The request: Beneath this task is a listing. State how many of its lines include the string "that", giving nothing but the number.
— START OF Data excerpts —
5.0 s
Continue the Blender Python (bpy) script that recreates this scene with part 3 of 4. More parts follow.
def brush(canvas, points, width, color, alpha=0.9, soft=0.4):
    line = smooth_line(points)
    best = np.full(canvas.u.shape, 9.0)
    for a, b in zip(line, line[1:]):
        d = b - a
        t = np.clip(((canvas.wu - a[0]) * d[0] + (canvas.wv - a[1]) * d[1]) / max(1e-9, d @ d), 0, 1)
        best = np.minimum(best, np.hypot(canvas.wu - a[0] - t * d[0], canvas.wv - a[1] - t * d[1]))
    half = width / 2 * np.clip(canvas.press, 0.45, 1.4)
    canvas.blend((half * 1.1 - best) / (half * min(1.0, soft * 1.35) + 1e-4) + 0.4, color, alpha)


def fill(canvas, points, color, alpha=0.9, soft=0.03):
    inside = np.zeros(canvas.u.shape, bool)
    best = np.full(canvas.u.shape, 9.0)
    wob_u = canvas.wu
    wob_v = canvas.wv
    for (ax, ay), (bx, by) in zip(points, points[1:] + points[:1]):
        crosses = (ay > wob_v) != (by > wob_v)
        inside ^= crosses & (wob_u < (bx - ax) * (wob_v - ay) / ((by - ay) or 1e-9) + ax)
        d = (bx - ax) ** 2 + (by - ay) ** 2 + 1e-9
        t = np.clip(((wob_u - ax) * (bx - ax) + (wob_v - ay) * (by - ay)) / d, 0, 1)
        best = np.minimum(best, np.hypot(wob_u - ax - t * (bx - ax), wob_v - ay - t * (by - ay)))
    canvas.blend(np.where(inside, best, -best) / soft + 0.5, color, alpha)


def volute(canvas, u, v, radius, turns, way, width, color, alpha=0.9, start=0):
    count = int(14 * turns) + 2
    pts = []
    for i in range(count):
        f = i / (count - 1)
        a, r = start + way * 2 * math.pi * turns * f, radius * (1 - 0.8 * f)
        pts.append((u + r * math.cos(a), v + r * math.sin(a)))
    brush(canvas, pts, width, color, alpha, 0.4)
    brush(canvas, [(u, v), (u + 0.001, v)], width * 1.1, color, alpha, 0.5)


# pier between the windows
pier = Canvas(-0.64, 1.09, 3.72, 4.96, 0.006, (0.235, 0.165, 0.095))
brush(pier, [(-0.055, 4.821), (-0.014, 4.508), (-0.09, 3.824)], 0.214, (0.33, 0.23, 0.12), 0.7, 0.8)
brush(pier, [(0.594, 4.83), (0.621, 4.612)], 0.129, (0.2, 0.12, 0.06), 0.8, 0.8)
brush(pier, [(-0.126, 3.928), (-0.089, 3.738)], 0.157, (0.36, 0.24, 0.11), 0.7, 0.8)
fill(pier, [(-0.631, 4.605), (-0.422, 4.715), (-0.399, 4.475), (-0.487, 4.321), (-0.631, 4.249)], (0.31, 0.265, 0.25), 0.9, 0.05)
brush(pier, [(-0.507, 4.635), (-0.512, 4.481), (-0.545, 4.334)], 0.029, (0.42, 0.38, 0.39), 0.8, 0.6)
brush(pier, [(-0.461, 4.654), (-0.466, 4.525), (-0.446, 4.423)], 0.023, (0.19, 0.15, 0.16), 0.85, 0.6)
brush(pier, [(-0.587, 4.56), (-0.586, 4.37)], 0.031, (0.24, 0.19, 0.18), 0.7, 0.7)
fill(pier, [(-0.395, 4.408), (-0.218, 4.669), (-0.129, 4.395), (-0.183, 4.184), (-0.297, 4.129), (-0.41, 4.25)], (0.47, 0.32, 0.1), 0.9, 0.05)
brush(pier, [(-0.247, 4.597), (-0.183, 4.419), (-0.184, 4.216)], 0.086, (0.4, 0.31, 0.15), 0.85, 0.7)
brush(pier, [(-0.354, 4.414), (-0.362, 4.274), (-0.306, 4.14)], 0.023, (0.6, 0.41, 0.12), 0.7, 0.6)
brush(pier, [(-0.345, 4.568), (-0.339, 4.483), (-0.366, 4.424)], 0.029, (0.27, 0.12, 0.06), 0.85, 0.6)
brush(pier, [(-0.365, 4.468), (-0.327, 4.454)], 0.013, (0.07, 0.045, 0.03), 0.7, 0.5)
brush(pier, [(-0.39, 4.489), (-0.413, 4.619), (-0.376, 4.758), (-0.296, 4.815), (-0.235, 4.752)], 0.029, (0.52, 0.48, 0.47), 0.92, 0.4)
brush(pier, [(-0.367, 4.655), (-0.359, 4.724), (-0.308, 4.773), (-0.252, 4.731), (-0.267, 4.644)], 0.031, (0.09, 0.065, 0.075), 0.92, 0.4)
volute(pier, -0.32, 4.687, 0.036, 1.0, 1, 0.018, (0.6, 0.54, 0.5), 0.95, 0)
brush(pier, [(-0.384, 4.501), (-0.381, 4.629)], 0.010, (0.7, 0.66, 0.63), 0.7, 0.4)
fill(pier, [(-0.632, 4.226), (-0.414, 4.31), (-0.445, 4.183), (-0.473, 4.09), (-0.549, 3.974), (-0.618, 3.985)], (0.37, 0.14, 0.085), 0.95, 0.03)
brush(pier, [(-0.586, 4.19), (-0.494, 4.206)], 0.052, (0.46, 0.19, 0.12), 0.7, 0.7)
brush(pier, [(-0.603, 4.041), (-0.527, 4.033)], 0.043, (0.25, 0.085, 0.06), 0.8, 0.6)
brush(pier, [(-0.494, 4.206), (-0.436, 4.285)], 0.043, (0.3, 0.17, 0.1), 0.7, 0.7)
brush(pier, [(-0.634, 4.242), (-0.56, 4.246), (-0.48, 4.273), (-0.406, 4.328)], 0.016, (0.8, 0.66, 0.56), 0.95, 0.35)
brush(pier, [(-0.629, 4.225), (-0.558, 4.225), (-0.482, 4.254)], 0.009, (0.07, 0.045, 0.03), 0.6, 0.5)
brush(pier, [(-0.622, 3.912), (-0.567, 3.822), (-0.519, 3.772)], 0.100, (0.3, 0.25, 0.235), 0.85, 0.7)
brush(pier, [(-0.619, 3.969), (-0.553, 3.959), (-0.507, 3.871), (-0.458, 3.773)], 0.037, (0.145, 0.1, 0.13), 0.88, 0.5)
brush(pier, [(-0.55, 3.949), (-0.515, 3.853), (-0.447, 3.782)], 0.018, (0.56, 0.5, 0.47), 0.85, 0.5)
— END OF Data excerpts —
— START OF Data excerpts —
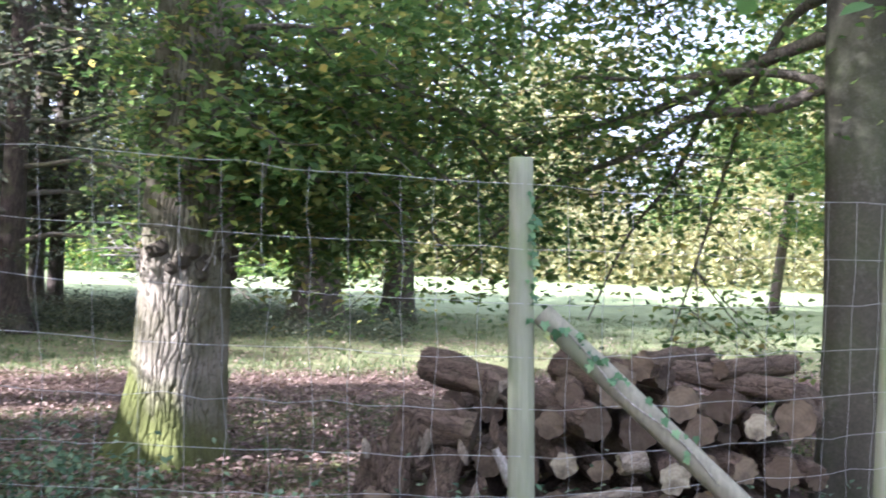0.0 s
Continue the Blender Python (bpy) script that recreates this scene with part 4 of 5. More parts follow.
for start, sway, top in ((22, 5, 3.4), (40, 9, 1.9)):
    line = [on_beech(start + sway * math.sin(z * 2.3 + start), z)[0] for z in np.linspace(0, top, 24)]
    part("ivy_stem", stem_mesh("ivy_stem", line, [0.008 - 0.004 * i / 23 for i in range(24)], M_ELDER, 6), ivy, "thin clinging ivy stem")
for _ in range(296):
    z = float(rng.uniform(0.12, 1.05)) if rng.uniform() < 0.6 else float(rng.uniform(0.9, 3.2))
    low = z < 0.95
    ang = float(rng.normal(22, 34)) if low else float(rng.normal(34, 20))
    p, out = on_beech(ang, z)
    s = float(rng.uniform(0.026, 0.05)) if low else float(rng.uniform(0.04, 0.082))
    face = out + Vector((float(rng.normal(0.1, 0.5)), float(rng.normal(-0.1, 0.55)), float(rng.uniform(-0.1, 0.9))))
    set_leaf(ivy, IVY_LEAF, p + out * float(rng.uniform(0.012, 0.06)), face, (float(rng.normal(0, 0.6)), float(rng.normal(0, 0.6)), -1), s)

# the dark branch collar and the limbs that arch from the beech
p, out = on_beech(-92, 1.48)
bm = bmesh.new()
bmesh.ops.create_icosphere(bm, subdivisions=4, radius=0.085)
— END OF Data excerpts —
Answer for the task: 3